Chef Life also has a nice range (haha) of difficulty options. You can set them so customers will never grow impatient waiting for their meals, giving you all the time in the world to get things just right. You can toggle a setting for fewer customers, so you’ll never feel overwhelmed by getting too many orders at once. You can even toggle a setting that ensures your meals will never burn or get ruined, if you really want to relax and just enjoy the cooking. I feel like I should turn on all of these settings, twice if possible, but for now I’m sticking with the full chef experience, even though it can be pretty stressful.
When I’m not tensely cooking meals, there’s other stuff to manage. I can improve the decor of the restaurant and buy new equipment for the kitchen (I added a third stovetop, and I’m saving up for a second fridge). There are challenges for extra Chef XP, like cooking and serving a specific meal a certain number of times, or gaining a certain amount of loyal customers.

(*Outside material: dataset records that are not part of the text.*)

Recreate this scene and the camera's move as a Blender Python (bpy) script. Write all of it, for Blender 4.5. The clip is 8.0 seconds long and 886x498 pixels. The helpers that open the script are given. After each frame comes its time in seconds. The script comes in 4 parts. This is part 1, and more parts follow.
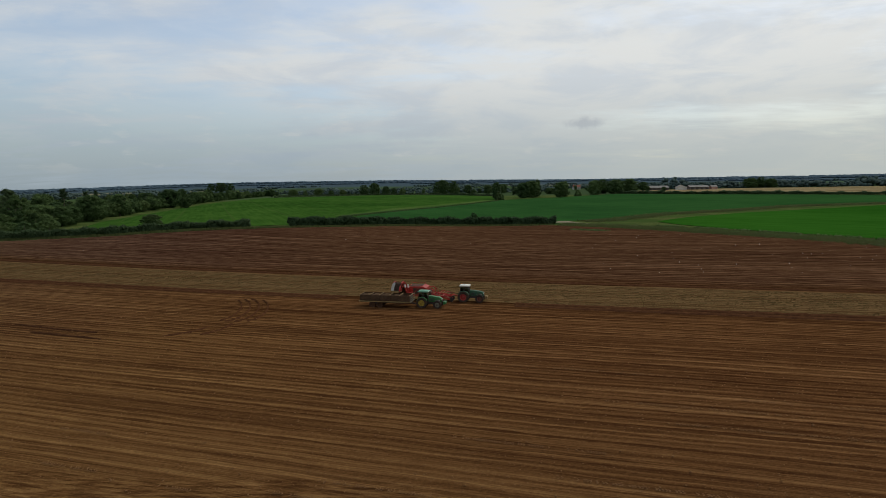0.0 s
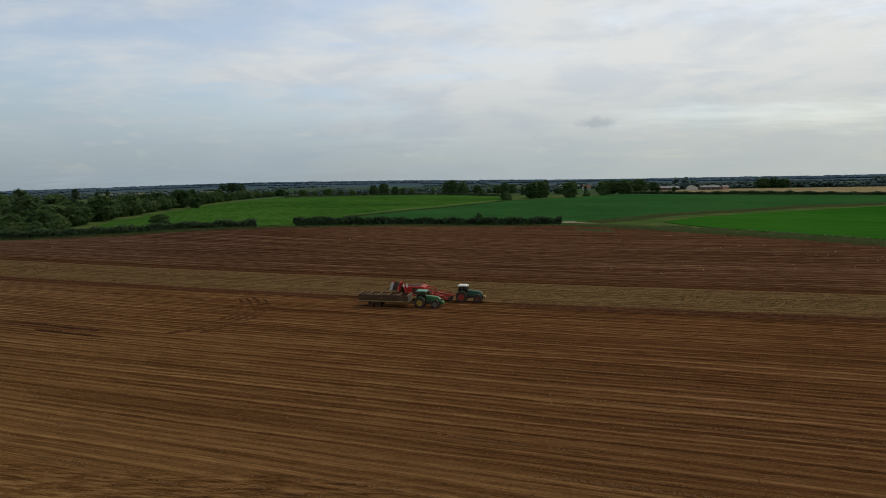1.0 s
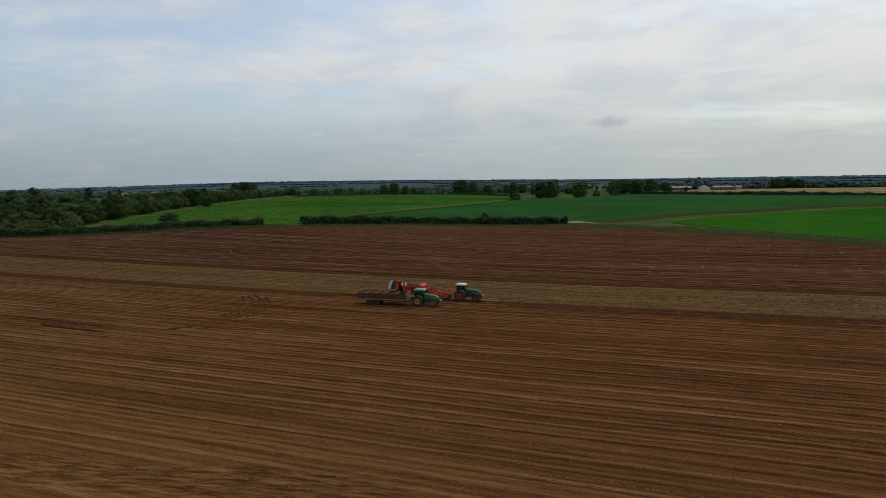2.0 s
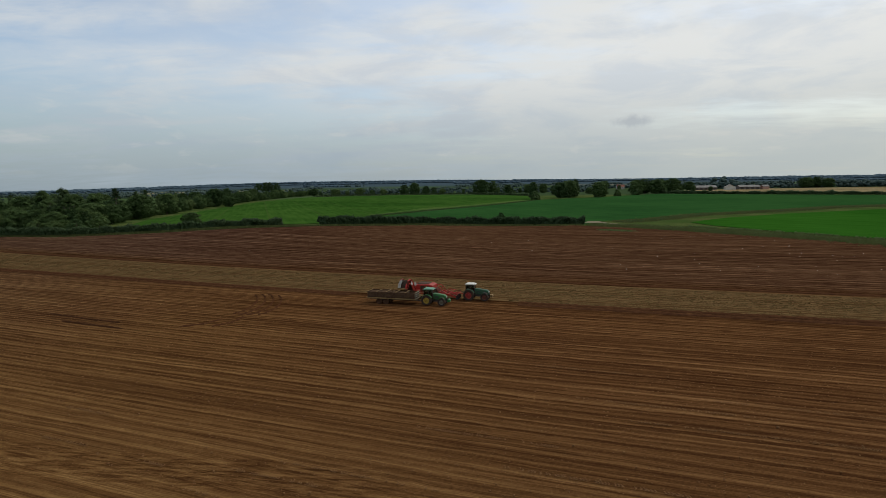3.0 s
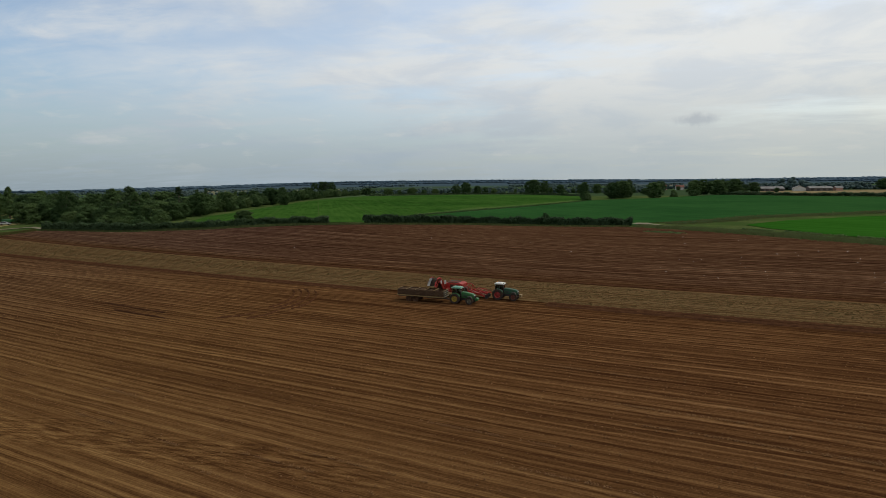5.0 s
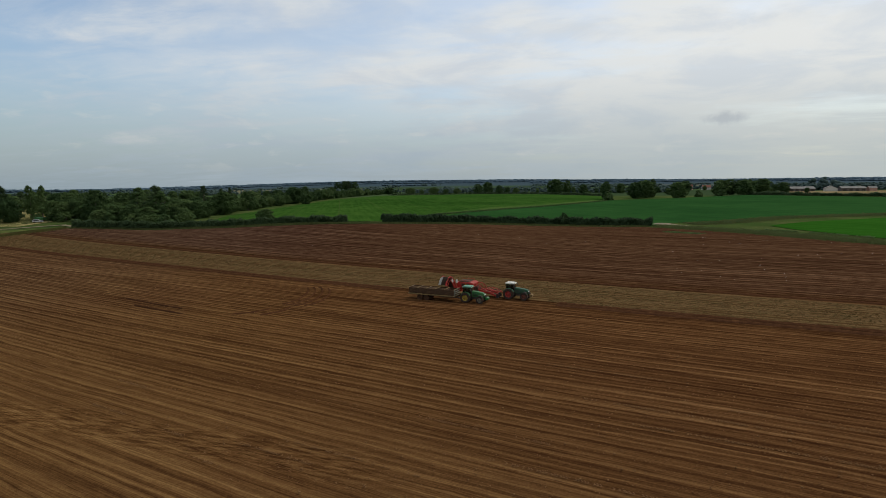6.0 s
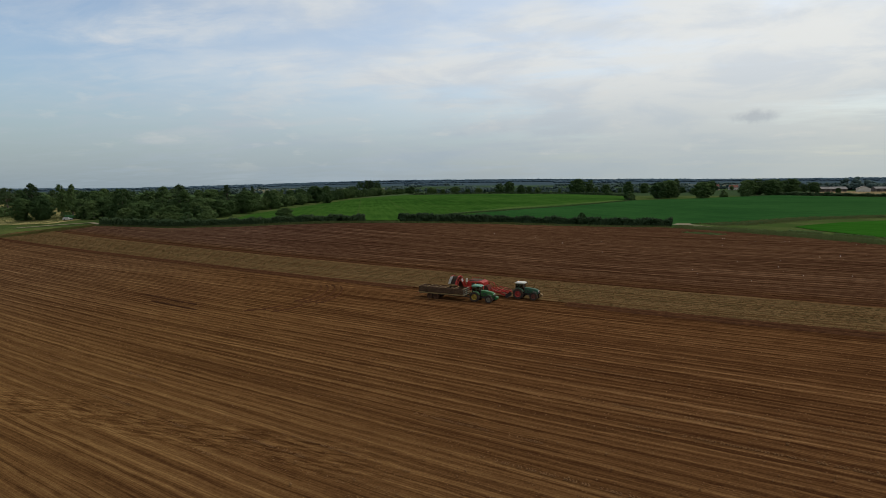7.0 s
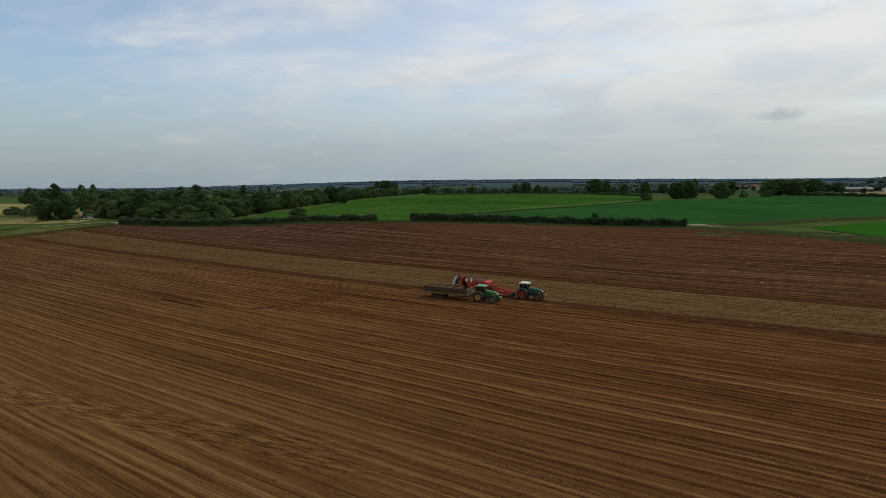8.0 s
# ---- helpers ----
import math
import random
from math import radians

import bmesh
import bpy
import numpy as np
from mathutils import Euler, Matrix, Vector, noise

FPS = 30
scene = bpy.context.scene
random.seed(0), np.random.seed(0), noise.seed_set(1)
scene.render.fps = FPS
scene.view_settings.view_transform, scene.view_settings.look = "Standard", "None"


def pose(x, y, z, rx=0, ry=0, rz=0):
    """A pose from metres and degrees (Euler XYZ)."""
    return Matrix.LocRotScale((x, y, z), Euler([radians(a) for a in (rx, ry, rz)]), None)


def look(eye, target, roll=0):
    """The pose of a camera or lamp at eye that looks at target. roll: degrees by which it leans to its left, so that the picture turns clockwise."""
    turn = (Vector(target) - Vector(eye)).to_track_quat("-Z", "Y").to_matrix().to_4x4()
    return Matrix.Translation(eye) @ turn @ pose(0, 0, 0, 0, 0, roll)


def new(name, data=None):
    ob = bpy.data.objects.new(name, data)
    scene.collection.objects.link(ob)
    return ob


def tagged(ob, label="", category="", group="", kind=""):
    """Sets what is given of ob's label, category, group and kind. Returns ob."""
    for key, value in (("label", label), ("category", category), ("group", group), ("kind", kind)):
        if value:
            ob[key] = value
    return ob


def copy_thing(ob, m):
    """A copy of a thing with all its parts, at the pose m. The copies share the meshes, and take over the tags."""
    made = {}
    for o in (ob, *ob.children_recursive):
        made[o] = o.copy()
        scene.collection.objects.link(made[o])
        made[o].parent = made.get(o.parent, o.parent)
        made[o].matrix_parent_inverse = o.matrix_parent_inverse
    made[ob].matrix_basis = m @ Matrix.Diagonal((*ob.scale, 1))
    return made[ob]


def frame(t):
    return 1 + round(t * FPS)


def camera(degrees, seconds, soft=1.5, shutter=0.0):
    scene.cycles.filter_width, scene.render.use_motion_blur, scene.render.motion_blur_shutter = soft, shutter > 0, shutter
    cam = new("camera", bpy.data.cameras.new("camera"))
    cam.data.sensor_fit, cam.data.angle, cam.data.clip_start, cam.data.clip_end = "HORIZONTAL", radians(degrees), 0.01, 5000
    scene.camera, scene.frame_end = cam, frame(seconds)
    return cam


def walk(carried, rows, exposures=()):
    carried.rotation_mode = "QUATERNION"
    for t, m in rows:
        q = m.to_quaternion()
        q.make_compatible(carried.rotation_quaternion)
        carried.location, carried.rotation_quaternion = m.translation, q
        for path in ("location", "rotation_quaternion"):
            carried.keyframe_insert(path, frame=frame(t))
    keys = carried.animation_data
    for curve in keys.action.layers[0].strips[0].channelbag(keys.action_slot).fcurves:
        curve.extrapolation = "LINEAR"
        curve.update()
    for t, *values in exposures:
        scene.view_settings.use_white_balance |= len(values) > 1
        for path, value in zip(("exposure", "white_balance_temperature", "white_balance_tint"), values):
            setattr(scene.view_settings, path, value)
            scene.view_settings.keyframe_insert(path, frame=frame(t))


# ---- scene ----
cam = camera(77.3, 8.0, soft=0.8)
PATH = [
    (0, (3.139, 0.692, 19.814), (2.989, 2.673, 19.579), -0.9),
    (0.5, (4.102, 0.484, 19.827), (3.935, 2.463, 19.593), -0.9),
    (1, (5.167, 0.337, 19.835), (4.98, 2.315, 19.601), -0.9),
    (2.5, (8.514, -0.436, 19.814), (8.254, 1.533, 19.579), -0.8),
    (3, (9.558, -0.535, 19.823), (9.253, 1.427, 19.589), -0.9),
    (3.5, (10.596, -0.614, 19.819), (10.243, 1.341, 19.586), -0.8),
    (4, (11.589, -0.566, 19.781), (11.187, 1.379, 19.548), -0.7),
    (4.5, (12.618, -0.541, 19.721), (12.169, 1.394, 19.489), -0.7),
    (6, (15.713, -0.654, 19.71), (15.141, 1.248, 19.477), -0.6),
    (6.5, (16.757, -0.597, 19.694), (16.149, 1.294, 19.462), -0.6),
    (7, (17.881, -0.417, 19.68), (17.232, 1.46, 19.446), -0.5),
    (7.5, (18.924, -0.299, 19.704), (18.239, 1.565, 19.47), -0.5),
    (8, (20.177, 0.047, 19.673), (19.468, 1.902, 19.44), -0.5),
]
walk(cam, [(t, look(eye, target, roll)) for t, eye, target, roll in PATH], exposures=((0, -0.09), (4, -0.02), (8, 0.0)))

# ---------------------------------------------------------------- light
SUN_AZ, SUN_EL = 38.0, 46.0          # degrees east of ahead, above the horizon
sun = new("sun", bpy.data.lights.new("sun", "SUN"))
sun.data.energy, sun.data.angle, sun.data.color = 1.3, radians(9), (1.0, 0.95, 0.87)
sun_way = Vector((math.sin(radians(SUN_AZ)) * math.cos(radians(SUN_EL)), math.cos(radians(SUN_AZ)) * math.cos(radians(SUN_EL)), math.sin(radians(SUN_EL))))
sun.matrix_world = look(sun_way * 200, (0, 0, 0))


class Nodes:
    """A short way to write node trees."""

    def __init__(self, tree):
        self.tree = tree
        tree.nodes.clear()

    def add(self, kind, props=None, **inputs):
        n = self.tree.nodes.new(kind)
        for k, v in (props or {}).items():
            setattr(n, k, v)
        for k, v in inputs.items():
            self.plug(n, int(k[1:]) if k[0] == "i" and k[1:].isdigit() else k.replace("_", " "), v)
        return n

    def plug(self, n, key, v):
        if isinstance(v, bpy.types.NodeSocket):
            self.tree.links.new(v, n.inputs[key])
        elif isinstance(v, bpy.types.Node):
            self.tree.links.new(v.outputs[0], n.inputs[key])
        else:
            n.inputs[key].default_value = v

    def math(self, op, a, b=0.0, c=0.0, clamp=False):
        n = self.add("ShaderNodeMath", {"operation": op, "use_clamp": clamp}, i0=a, i1=b)
        if op in ("MULTIPLY_ADD", "SMOOTH_MIN", "WRAP"):
            self.plug(n, 2, c)
        return n.outputs[0]

    def span(self, v, a, b, c=0.0, d=1.0, smooth=True):
        n = self.add("ShaderNodeMapRange", {"interpolation_type": "SMOOTHSTEP" if smooth else "LINEAR"})
        for k, x in enumerate((v, a, b, c, d)):
            self.plug(n, k, x)
        return n.outputs[0]

    def noise(self, vec, scale, detail=4.0, rough=0.55, warp=0.0):
        return self.add("ShaderNodeTexNoise", Vector=vec, Scale=scale, Detail=detail, Roughness=rough, Distortion=warp).outputs[0]

    def mix(self, f, a, b, mode="MIX"):
        n = self.add("ShaderNodeMix", {"data_type": "RGBA", "blend_type": mode})
        self.plug(n, 0, f), self.plug(n, 6, a), self.plug(n, 7, b)
        return n.outputs[2]

    def vec(self, x, y, z=0.0):
        return self.add("ShaderNodeCombineXYZ", i0=x, i1=y, i2=z).outputs[0]

    def split(self, v):
        return self.add("ShaderNodeSeparateXYZ", i0=v).outputs


def rgb(r, g, b):
    return (r, g, b, 1.0)


world = bpy.data.worlds.new("world")
scene.world = world
world.use_nodes = True
N = Nodes(world.node_tree)
sky = N.add("ShaderNodeTexSky", {"sky_type": "NISHITA", "sun_disc": False, "sun_elevation": radians(SUN_EL), "sun_rotation": radians(SUN_AZ), "air_density": 1.0, "dust_density": 1.5, "ozone_density": 1.2})
way = N.add("ShaderNodeTexCoord").outputs["Generated"]
wx, wy, wz = N.split(way)
up = N.math("MAXIMUM", wz, 0.0)
low = N.math("ADD", up, 0.09)
flat = N.vec(N.math("DIVIDE", wx, low), N.math("DIVIDE", wy, low))                  # a high, flat layer of cloud
tilted = N.add("ShaderNodeMapping", Vector=flat, Rotation=(0, 0, radians(-20)), Scale=(0.55, 1.0, 1.0)).outputs[0]
broad = N.noise(tilted, 0.85, 6.0, 0.55, 0.35)
fine = N.noise(tilted, 3.4, 6.0, 0.62, 0.5)
low_cloud = N.noise(N.add("ShaderNodeMapping", Vector=way, Scale=(1.0, 1.0, 3.2)).outputs[0], 3.6, 5.0, 0.55, 0.3)
cover = N.math("ADD", N.math("MULTIPLY", broad, 0.55), N.math("MULTIPLY", fine, 0.18))
cover = N.math("ADD", cover, N.math("MULTIPLY", low_cloud, 0.28))
cover = N.math("ADD", cover, N.span(wx, -0.95, 0.15, -0.10, 0.035))                 # the cloud thins out to the west
cover = N.span(cover, 0.385, 0.565)
cover = N.math("MULTIPLY_ADD", cover, 0.58, 0.40)
torn = N.math("ADD", wx, N.math("MULTIPLY", N.math("SUBTRACT", fine, 0.5), 0.55))
cover = N.math("MULTIPLY", cover, N.span(torn, -0.92, -0.60, 0.05, 1.0))             # blue shows through far to the west
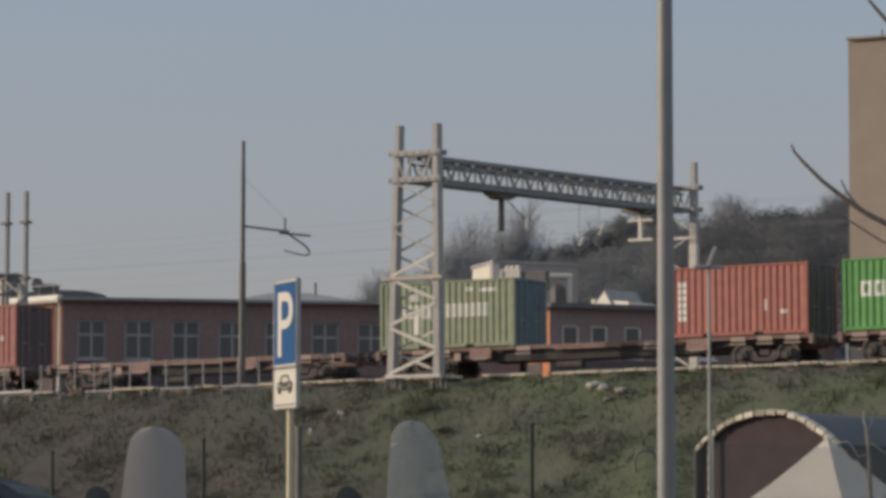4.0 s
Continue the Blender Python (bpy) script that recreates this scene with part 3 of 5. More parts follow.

People drop by during the day, like the chef of another restaurant or, in one case, a guy who works at City Hall, and they might have a new challenge for me or just a bit of dialogue to deliver.
I did have a couple of bugs while playing Chef Life this week—my blending station refused to work one night, which made it impossible for me to create meatballs, though that only happened once (I had to quit and begin the night over). And don’t stop in the middle of prepping some ingredients to go open the restaurant for customers. There’s a cutscene between opening the doors for the evening and the dinner rush beginning, and any half-finished prep work seems to be sucked into that cutscene black hole. I’m also a little disappointed to see that a pizza oven DLC is an extra $5 on top of the base game’s $35 price tag. Pizza feels like a pretty standard restaurant meal.
But I’m still really loving Chef Life (and truthfully I’m probably gonna buy that dang pizza DLC, too). Playing takes a lot of muscle memory—most cooking tasks are controlled with WASD, E and F, spacebar, the arrow keys, and sometimes the number keys, and some actions require a tap while others need a long press. It’s tricky to learn it all while stressing out over burnt fish filets, but I feel like I’m getting better at some recipes just in time to learn entirely new ones.
It doesn’t look like I’ll get to create my own recipes from scratch, like I did in Recipe for Disaster when I deep-fried 30 ingredients into a single meal, but it does say on the Steam page that you can improve recipes and add your own personal touches, so that’s something. I might just become a real chef yet, as long as I stop plating meals myself.